Anthony’s award-winning novel Magpie Murders was published in October 2016 to critical acclaim and was serialised on BritBox at the beginning of 2022 with Lesley Manville in the lead role. It will be televised on the BBC in 2023. The sequel, Moonflower Murders, will begin filming in September 2023. His new series featuring Detective Hawthorne and a sidekick called Anthony Horowitz has four books so far: The Word is Murder, The Sentence is Death, A Line to Kill and the recently published The Twist of a Knife. Anthony has just started work on a fifth: Close to Death.

Horowitz has also written for television, contributing scripts to ITV’s Agatha Christie’s Poirot and adapting six early episodes of Midsomer Murders from the novels of Caroline Graham, including the first three episodes. He was the creator and writer of the ITV series Foyle’s War, Collision and Injustice, and the BBC series Crime Traveller and New Blood.

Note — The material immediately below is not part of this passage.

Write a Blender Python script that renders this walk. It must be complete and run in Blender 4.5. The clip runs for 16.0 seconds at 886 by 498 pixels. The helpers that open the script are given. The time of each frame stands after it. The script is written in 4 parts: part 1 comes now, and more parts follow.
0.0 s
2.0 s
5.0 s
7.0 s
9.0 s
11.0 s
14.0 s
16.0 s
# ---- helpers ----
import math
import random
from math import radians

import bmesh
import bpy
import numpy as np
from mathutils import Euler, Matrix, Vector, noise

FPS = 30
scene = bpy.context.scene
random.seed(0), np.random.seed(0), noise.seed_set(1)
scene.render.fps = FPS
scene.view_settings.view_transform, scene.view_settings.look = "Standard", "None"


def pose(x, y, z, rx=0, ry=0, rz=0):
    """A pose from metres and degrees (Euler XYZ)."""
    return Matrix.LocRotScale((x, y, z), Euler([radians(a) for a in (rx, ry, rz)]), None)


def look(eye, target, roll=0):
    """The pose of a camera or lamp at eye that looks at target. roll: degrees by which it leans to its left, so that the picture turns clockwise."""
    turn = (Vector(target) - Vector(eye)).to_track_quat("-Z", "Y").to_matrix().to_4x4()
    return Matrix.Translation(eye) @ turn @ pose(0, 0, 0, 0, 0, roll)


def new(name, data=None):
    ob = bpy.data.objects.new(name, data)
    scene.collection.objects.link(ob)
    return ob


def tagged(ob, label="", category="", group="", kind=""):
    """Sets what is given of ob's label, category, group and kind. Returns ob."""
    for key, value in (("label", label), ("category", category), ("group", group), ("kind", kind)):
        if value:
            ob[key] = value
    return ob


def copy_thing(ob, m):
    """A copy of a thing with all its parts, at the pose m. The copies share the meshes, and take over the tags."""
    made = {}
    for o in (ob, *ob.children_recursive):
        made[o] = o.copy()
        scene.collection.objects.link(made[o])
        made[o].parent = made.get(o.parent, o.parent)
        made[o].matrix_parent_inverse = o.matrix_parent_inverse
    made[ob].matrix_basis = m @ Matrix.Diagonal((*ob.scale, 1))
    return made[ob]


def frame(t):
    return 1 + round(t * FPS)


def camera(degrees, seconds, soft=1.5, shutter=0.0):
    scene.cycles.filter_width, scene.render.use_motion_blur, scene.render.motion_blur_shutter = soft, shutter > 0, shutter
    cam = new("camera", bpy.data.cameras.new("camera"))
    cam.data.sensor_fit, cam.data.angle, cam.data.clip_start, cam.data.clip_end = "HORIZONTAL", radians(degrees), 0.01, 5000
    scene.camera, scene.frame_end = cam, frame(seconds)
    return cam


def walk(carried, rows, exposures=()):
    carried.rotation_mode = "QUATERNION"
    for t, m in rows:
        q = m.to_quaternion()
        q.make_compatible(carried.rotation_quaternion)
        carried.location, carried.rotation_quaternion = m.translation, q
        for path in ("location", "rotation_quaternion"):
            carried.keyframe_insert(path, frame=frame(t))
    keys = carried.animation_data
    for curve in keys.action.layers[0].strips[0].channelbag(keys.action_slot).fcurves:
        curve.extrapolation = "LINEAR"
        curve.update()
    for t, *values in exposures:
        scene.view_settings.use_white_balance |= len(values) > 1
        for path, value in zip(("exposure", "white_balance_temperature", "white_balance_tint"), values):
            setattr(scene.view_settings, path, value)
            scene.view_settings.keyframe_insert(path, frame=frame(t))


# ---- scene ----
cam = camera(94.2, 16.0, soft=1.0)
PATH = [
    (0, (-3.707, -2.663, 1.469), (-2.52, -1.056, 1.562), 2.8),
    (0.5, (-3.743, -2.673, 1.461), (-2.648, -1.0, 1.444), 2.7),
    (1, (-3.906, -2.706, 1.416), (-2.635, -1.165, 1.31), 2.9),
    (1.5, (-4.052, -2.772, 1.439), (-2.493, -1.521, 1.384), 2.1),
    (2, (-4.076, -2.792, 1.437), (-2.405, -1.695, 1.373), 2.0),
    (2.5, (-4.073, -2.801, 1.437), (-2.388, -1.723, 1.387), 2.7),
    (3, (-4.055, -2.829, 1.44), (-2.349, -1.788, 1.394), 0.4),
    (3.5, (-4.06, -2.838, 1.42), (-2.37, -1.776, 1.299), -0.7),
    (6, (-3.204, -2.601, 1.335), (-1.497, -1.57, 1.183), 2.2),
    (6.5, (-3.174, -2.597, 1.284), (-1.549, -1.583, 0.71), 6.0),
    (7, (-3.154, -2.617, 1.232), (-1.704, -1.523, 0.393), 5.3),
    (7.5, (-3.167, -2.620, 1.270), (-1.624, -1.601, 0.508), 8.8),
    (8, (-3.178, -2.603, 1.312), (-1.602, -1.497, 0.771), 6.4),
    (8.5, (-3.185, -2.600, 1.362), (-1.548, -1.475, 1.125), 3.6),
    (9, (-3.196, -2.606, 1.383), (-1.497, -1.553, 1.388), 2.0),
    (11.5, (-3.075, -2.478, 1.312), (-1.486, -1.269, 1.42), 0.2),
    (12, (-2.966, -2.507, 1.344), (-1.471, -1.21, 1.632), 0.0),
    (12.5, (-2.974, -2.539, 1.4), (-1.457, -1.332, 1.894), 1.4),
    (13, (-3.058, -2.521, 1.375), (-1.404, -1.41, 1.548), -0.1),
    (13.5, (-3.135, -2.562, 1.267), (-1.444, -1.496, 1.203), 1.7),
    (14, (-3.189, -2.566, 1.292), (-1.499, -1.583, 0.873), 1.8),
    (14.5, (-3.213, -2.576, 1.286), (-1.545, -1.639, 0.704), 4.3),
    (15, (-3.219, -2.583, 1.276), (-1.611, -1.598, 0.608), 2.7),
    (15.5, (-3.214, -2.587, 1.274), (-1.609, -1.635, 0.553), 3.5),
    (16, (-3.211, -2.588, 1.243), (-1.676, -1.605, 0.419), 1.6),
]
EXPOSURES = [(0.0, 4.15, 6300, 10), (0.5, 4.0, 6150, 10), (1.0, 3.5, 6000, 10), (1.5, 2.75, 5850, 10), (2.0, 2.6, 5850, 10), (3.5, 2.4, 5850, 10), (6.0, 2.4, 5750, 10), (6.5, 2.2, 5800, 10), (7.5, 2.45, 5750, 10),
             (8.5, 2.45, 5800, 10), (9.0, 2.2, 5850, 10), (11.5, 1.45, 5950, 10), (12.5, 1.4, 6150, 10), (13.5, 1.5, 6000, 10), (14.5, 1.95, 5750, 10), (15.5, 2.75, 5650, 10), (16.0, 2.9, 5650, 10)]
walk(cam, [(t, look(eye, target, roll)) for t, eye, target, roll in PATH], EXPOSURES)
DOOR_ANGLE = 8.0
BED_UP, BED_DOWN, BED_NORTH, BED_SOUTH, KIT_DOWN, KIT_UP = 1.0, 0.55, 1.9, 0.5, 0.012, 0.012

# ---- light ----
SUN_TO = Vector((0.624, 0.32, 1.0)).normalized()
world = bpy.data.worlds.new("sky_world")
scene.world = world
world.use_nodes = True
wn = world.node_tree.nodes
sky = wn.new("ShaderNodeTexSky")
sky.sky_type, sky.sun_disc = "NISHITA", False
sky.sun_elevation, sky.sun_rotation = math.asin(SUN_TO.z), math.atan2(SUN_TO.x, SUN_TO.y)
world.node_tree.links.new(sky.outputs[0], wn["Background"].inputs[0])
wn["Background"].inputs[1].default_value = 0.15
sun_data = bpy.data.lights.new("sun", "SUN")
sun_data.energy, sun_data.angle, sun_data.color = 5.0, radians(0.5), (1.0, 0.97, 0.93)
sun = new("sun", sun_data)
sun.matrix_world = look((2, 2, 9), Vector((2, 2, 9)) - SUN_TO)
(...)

In 2019 Anthony became a Patron to Home-Start in Suffolk, a small local family support charity working with families across the Suffolk county, as they navigate through challenging circumstances such as mental health issues, bereavement, long term or terminal illness, isolation, domestic abuse, poverty and so much more.

5 Comments

  • tracybham

    I enjoyed this book a lot, better than Magpie Murders, although that one was also good. After reading this, I read The Word is Murder, and liked that one a lot too, although it is very different.

    • In Magpie Murders, I thought one of the mysteries was much stronger than the other, here they were about equal.
      I’ve read both the Word is Murder and the Sentence Is Death. I think that the two series, although clearly different, are both trying to be clever.

  • tracybham

    I think your are right, but I have enjoyed them anyway. I don’t quite see how he will keep the Daniel Hawthorne series going, but I bought The Sentence of Death so I can check it out.

  • Ooh! I’ve had my eye on Magpie Murders for the longest time ever. Glad to see the follow-up is a solid one too. Will likely take it/ both up for the Cloak & Dagger 2021 challenge.